The is/ought problem is the claim that theories should be supported by facts, but that moral theories apparently cannot be supported by factual statements about what exists. This leads to the problem: how can we justify our moral theories? Can we somehow bridge the gap and infer moral theories from facts? Can we derive moral theories in another way? Or are moral theories always to be mere assumptions or guesses without any sound basis?

This is a bad problem, and we can avoid it.

We should start with the moral question: "How should I live?"

And we should start with the life we have now, not take a revolutionary view and try to discover morality starting from absolutely nothing.

We should take our current life, and our ways of making decisions, and we should try to improve them. In particular we can criticize them and look for problems in our life, and then we can try to think of new ways of life that wouldn't have those problems. Through this process of brainstorming and criticism we can improve on our life. Then we'll have a better life. We'll have made moral progress. We'll have learned something about morality, which means to have created moral knowledge.

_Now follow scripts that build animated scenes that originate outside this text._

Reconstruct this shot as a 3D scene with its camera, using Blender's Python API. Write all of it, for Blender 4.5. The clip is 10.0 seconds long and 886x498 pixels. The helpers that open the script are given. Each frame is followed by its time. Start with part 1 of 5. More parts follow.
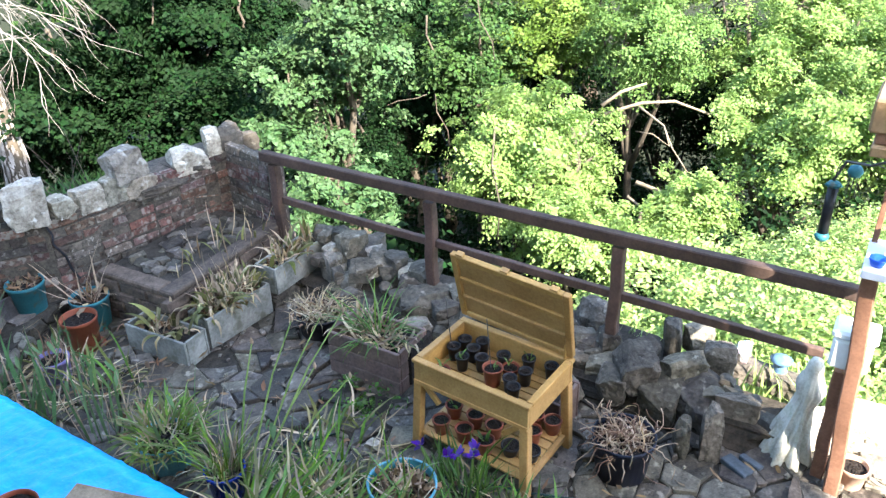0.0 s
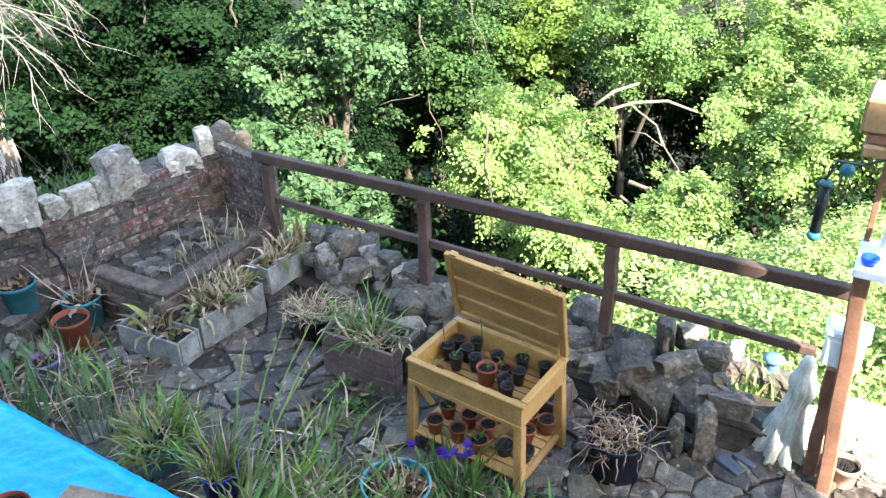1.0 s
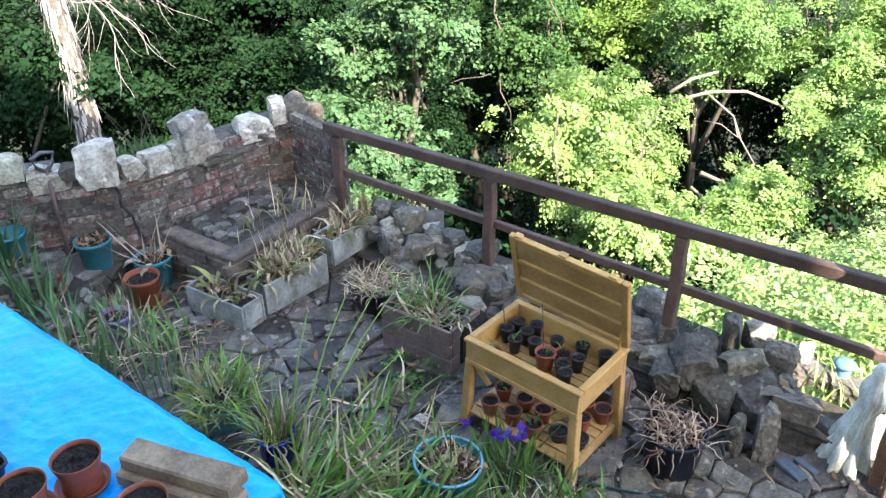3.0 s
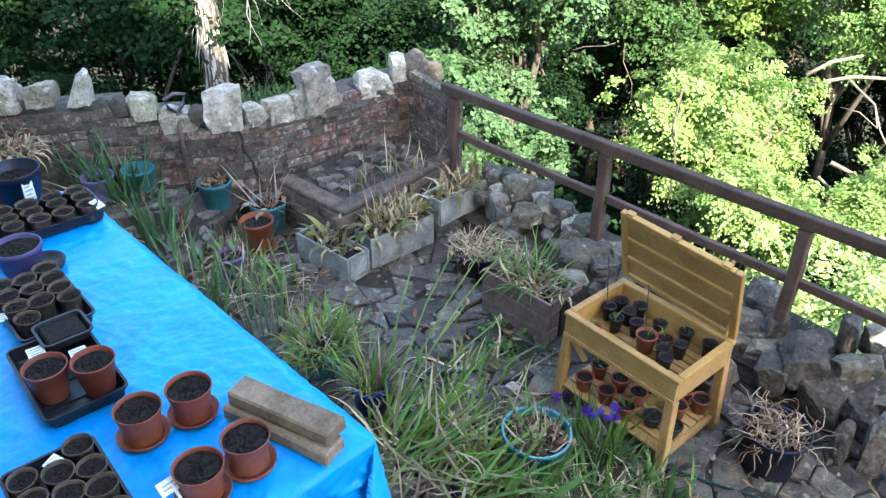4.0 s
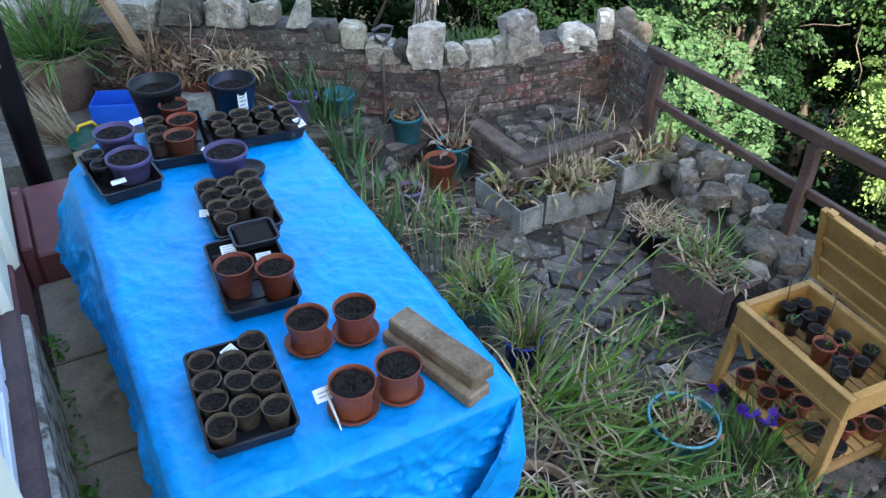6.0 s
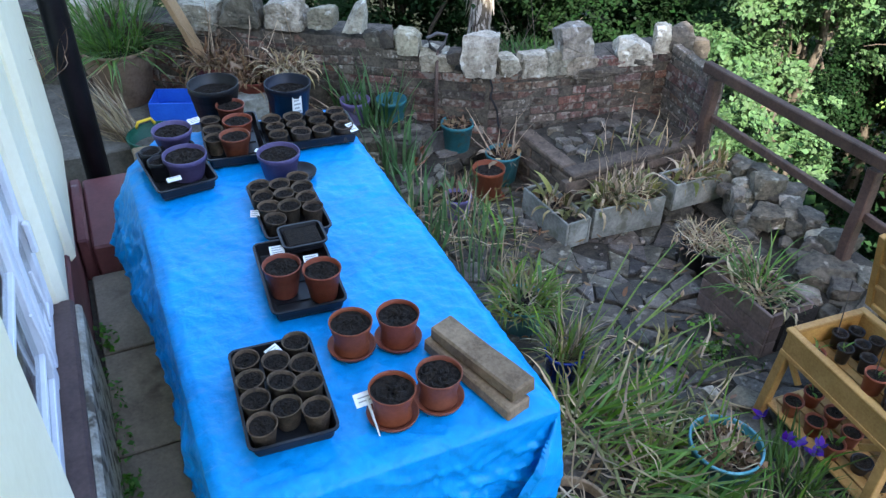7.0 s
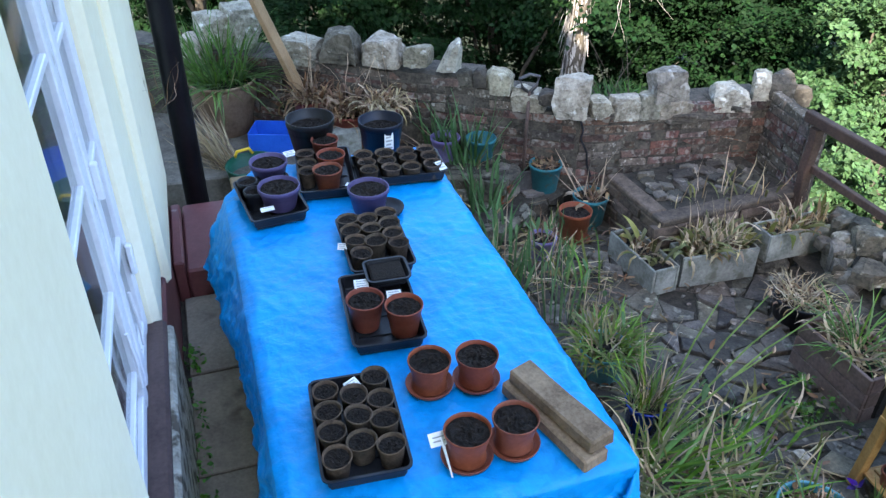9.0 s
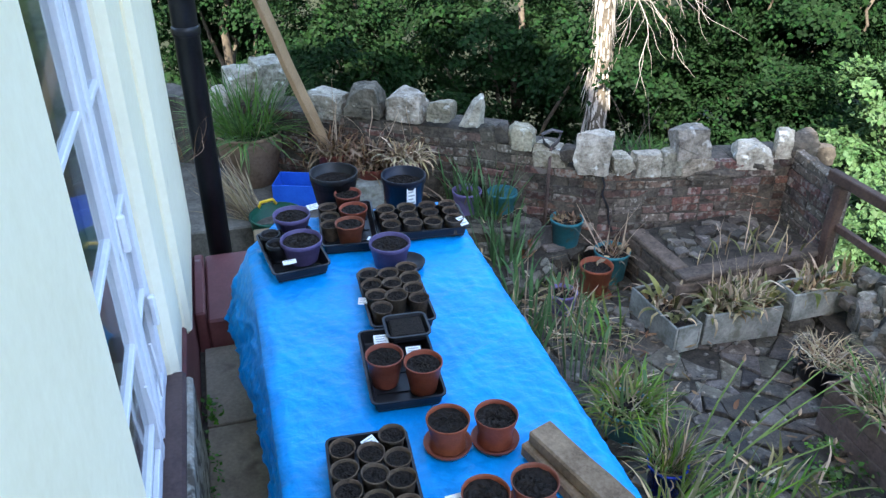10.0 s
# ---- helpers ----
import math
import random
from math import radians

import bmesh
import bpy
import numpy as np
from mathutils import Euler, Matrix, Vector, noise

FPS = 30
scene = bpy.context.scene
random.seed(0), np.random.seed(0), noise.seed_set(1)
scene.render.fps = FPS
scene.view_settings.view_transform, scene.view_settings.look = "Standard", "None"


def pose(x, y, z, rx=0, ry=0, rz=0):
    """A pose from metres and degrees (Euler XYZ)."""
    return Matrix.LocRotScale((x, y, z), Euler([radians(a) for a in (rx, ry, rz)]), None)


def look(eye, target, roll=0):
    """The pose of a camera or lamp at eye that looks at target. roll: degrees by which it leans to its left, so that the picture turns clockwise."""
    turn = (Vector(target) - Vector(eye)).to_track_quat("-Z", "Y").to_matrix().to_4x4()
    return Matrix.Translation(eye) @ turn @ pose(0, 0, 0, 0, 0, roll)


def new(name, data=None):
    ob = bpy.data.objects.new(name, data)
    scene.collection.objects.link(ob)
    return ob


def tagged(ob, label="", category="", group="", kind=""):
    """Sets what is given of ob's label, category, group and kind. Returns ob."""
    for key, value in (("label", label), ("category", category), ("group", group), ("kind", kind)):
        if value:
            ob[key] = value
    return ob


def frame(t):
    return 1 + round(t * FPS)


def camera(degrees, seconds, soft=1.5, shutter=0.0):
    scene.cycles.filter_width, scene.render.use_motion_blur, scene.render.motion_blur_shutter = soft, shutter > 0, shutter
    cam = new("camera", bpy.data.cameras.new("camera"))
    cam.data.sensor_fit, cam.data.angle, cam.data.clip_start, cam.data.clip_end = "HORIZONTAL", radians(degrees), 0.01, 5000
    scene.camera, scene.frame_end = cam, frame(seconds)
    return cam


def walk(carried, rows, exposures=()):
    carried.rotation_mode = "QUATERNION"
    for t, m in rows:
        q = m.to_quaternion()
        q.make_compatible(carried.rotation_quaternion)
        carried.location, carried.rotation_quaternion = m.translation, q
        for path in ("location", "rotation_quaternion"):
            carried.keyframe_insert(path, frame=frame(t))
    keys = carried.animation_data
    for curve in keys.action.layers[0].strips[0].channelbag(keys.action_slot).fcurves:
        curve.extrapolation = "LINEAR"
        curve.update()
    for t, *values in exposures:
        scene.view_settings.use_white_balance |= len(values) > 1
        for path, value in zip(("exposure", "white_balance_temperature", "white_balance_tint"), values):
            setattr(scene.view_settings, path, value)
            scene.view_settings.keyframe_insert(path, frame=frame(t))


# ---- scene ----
# ---- camera ----
cam = camera(59.07, 10.0, soft=1.4)
PATH = [
    (0.0, look((0.022, -0.069, 2.376), (1.503, 0.867, 1.410), -1.44)),
    (0.5, look((0.024, -0.071, 2.374), (1.508, 0.859, 1.408), -1.32)),
    (1.0, look((0.022, -0.066, 2.375), (1.512, 0.855, 1.408), -1.26)),
    (1.5, look((0.024, -0.069, 2.367), (1.517, 0.844, 1.398), -1.29)),
    (2.0, look((0.029, -0.067, 2.363), (1.511, 0.856, 1.387), -1.14)),
    (2.5, look((0.024, -0.048, 2.356), (1.478, 0.905, 1.369), -0.37)),
    (2.7, look((0.023, -0.042, 2.358), (1.455, 0.943, 1.368), -0.48)),
    (3.8, look((0.018, -0.012, 2.364), (1.233, 1.161, 1.292), 0.10)),
    (4.0, look((0.017, -0.006, 2.364), (1.193, 1.194, 1.278), 0.25)),
    (4.5, look((0.025, -0.010, 2.363), (1.106, 1.245, 1.242), 1.19)),
    (5.0, look((0.024, -0.007, 2.361), (0.994, 1.306, 1.206), 1.34)),
    (5.5, look((0.017, -0.005, 2.365), (0.883, 1.358, 1.185), 1.32)),
    (7.0, look((0.008, 0.003, 2.377), (0.700, 1.464, 1.200), 1.56)),
    (7.5, look((0.006, 0.005, 2.379), (0.659, 1.498, 1.218), 1.45)),
    (8.0, look((0.007, 0.005, 2.378), (0.612, 1.531, 1.236), 0.67)),
    (8.5, look((0.007, 0.011, 2.381), (0.563, 1.569, 1.256), 0.39)),
    (9.0, look((0.008, 0.013, 2.387), (0.522, 1.600, 1.283), 0.30)),
    (9.5, look((0.005, 0.016, 2.394), (0.495, 1.630, 1.321), 0.33)),
    (10.0, look((0.009, 0.024, 2.407), (0.493, 1.691, 1.411), 0.29)),
]
EXPOSURE = 3.05
walk(cam, PATH, [(0.0, EXPOSURE + 0.32), (4.5, EXPOSURE + 0.28), (5.5, EXPOSURE + 0.0), (7.5, EXPOSURE - 0.16), (10.0, EXPOSURE - 0.1)])

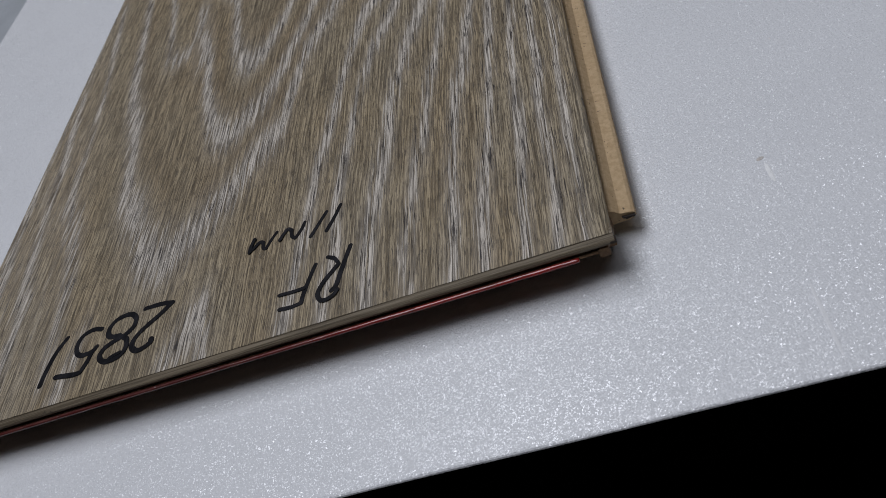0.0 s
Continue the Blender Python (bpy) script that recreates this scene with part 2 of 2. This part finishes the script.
def prism(profile, a, b, along="x", steps=1, wander=0.0):
    """A bar with the given closed cross section, from a to b along x or y; wander: uneven edges in metres."""
    bm = bmesh.new()
    rows = []
    for i in range(steps + 1):
        s = a + (b - a) * i / steps
        row = []
        for k, (p, q) in enumerate(profile):
            dp = wander * noise.noise((s * 260, k * 7.1, 0.3))
            dq = wander * noise.noise((s * 260, k * 7.1, 5.3))
            row.append(bm.verts.new((s, p + dp, q + dq) if along == "x" else (p + dp, s, q + dq)))
        rows.append(row)
    n = len(profile)
    for r0, r1 in zip(rows, rows[1:]):
        for k in range(n):
            bm.faces.new((r0[k], r0[(k + 1) % n], r1[(k + 1) % n], r1[k]))
    bm.faces.new(rows[0]), bm.faces.new(rows[-1][::-1])
    return bm


# ---------- the room ----------
X0, X1, Y0, Y1, Z0, Z1 = -2.1, 2.1, -1.9, 2.5, -0.75, 1.75
tagged(link("floor", box(X0 - 0.1, X1 + 0.1, Y0 - 0.1, Y1 + 0.1, Z0 - 0.1, Z0), VOID_FLOOR),
       "near-black floor, the darkness under the table edge put into its colour", "floor", kind="structure")
tagged(link("ceiling", box(X0 - 0.1, X1 + 0.1, Y0 - 0.1, Y1 + 0.1, Z1, Z1 + 0.1), CEILING),
       "unseen grey ceiling over the table, darkened to limit bounce", "ceiling", kind="structure")
for name, dims in (("wall_west", (X0 - 0.1, X0, Y0, Y1)), ("wall_east", (X1, X1 + 0.1, Y0, Y1)),
                   ("wall_south", (X0 - 0.1, X1 + 0.1, Y0 - 0.1, Y0)), ("wall_north", (X0 - 0.1, X1 + 0.1, Y1, Y1 + 0.1))):
    tagged(link(name, box(*dims, Z0, Z1), WALL), "unseen dark grey wall closing the room, limiting bounce", "wall", kind="structure")

# housings out of view; the third only holds the added fill
for x, y, wide, deep, _ in LAMPS:
    fixture = tagged(new("ceiling_light"), "unseen rectangular white ceiling light panel, the dim third one an added fill", "ceiling light", "ceiling lights")
    fixture.location = (x, y, Z1)
    a, b = wide / 2 + 0.03, deep / 2 + 0.03
    for dims in ((-a, a, -b, 0.03 - b), (-a, a, b - 0.03, b), (-a, 0.03 - a, 0.03 - b, b - 0.03), (a - 0.03, a, 0.03 - b, b - 0.03)):
        part("frame", box(*dims, -0.05, 0.0, 0.003), TRIM, fixture)
    part("backing", box(0.031 - a, a - 0.031, 0.031 - b, b - 0.031, -0.03, -0.001), TRIM, fixture)

# ---------- the table ----------
LEFT, RIGHT, NEAR, FAR = -0.1075, 0.3035, -0.0358, 0.95
table = tagged(new("display_table"), "white table with pearly glittering laminate top and dark underside", "table")
table.location = (0, 0, Z0)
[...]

And thus the is/ought problem is circumvented. The is/ought problem is only important when you approach morality in the wrong way, e.g. by asking "What is good?" or by asking "How can we justify our moral theories?" If we are not essentialists or justificationists (ways of thinking that Karl Popper refuted) then we won't care too much about those questions. If they were fruitful then they'd be fine, but if we find they are not (which is the thing the is/ought problem asserts: it says that these questions are very hard to answer) then that is not a serious problem, we are not required to answer them.